- Recorded data
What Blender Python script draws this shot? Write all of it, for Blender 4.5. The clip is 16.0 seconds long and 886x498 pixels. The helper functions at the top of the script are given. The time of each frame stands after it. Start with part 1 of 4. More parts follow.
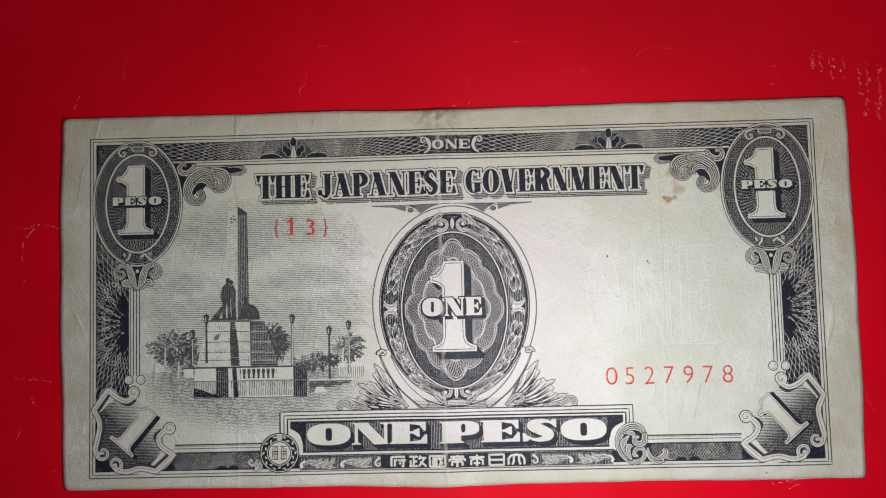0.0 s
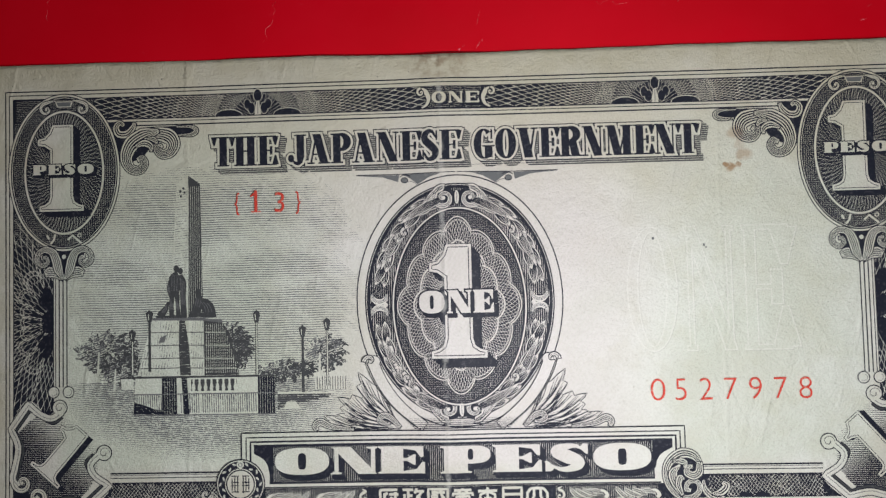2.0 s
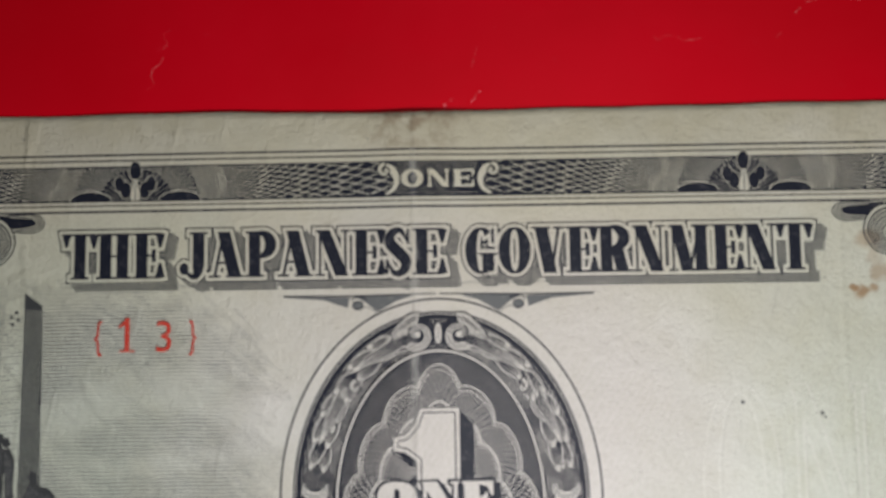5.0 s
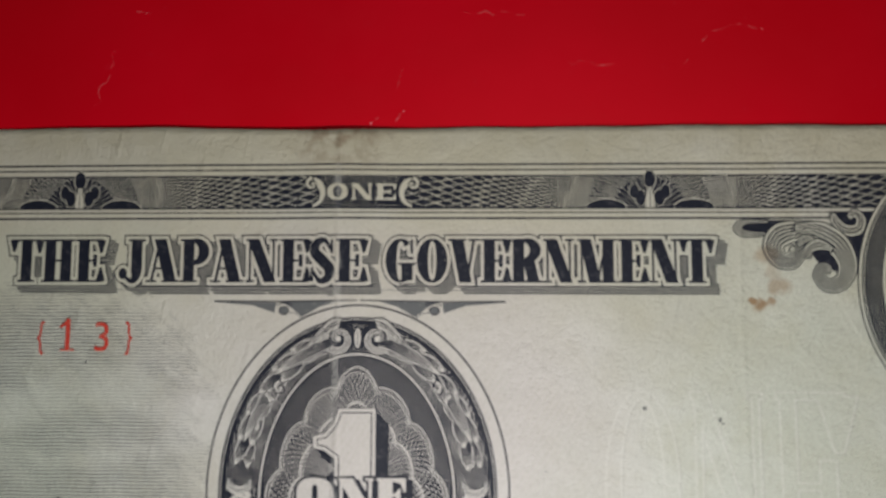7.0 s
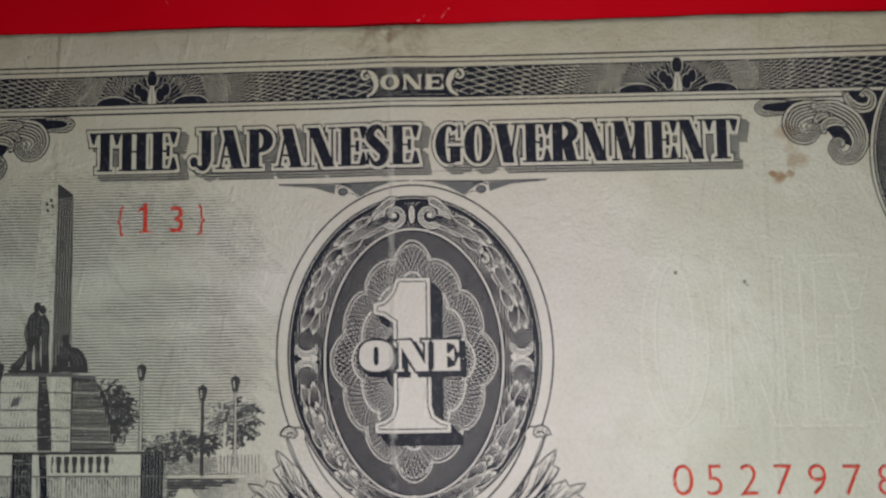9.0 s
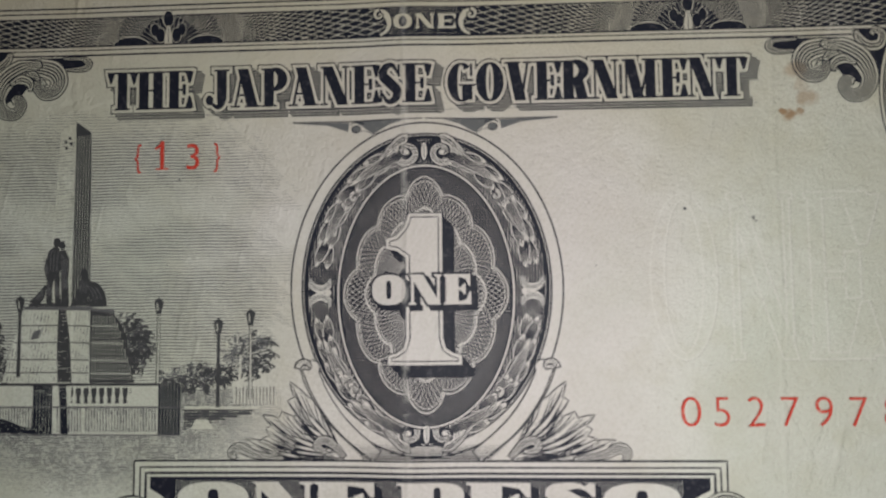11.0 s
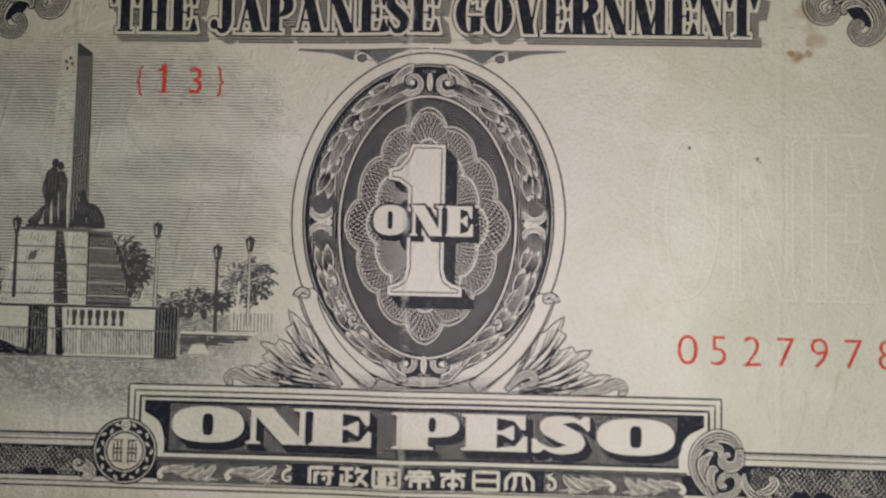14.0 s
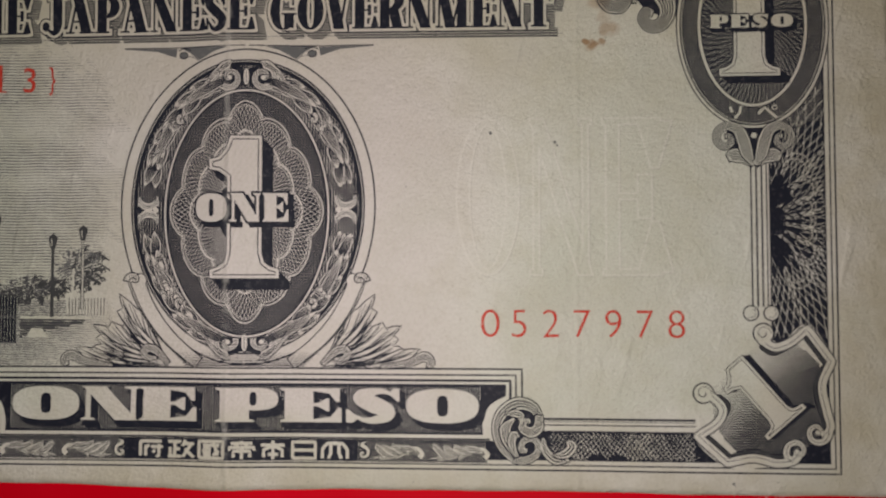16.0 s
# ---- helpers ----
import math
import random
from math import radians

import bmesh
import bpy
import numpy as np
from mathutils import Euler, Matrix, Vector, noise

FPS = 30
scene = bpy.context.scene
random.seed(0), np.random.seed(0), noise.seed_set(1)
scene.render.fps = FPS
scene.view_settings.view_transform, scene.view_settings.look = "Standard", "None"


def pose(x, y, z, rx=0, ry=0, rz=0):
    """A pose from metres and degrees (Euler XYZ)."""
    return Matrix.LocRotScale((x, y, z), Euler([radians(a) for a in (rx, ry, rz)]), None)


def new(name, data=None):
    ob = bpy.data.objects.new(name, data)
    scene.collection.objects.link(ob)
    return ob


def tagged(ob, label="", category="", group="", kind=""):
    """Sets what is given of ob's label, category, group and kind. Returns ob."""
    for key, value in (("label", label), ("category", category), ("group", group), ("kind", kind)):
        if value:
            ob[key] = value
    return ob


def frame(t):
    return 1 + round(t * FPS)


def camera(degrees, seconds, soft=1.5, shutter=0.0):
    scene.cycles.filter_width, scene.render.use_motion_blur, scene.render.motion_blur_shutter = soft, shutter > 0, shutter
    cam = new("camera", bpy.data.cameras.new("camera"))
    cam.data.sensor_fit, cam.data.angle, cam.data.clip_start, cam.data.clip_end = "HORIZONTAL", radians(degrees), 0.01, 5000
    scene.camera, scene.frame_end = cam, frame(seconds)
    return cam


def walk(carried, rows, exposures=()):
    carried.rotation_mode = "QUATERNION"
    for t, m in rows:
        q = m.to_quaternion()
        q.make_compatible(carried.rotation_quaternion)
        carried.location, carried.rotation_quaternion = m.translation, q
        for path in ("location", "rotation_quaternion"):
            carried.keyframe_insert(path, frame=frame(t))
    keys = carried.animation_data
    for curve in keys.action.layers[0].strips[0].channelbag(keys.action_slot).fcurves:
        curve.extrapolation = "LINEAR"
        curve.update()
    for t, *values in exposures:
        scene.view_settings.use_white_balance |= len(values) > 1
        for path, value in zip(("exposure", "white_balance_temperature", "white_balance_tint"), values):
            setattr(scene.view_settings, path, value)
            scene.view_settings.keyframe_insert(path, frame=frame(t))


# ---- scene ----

- Aim
Begin at the first line of the material and copy each line exactly through the one containing "ob = bpy.data.objects.new(name, data)". Omit pictures.

- The solution
What Blender Python script draws this shot? Write all of it, for Blender 4.5. The clip is 16.0 seconds long and 886x498 pixels. The helper functions at the top of the script are given. The time of each frame stands after it. Start with part 1 of 4. More parts follow.
0.0 s
2.0 s
5.0 s
7.0 s
9.0 s
11.0 s
14.0 s
16.0 s
# ---- helpers ----
import math
import random
from math import radians

import bmesh
import bpy
import numpy as np
from mathutils import Euler, Matrix, Vector, noise

FPS = 30
scene = bpy.context.scene
random.seed(0), np.random.seed(0), noise.seed_set(1)
scene.render.fps = FPS
scene.view_settings.view_transform, scene.view_settings.look = "Standard", "None"


def pose(x, y, z, rx=0, ry=0, rz=0):
    """A pose from metres and degrees (Euler XYZ)."""
    return Matrix.LocRotScale((x, y, z), Euler([radians(a) for a in (rx, ry, rz)]), None)


def new(name, data=None):
    ob = bpy.data.objects.new(name, data)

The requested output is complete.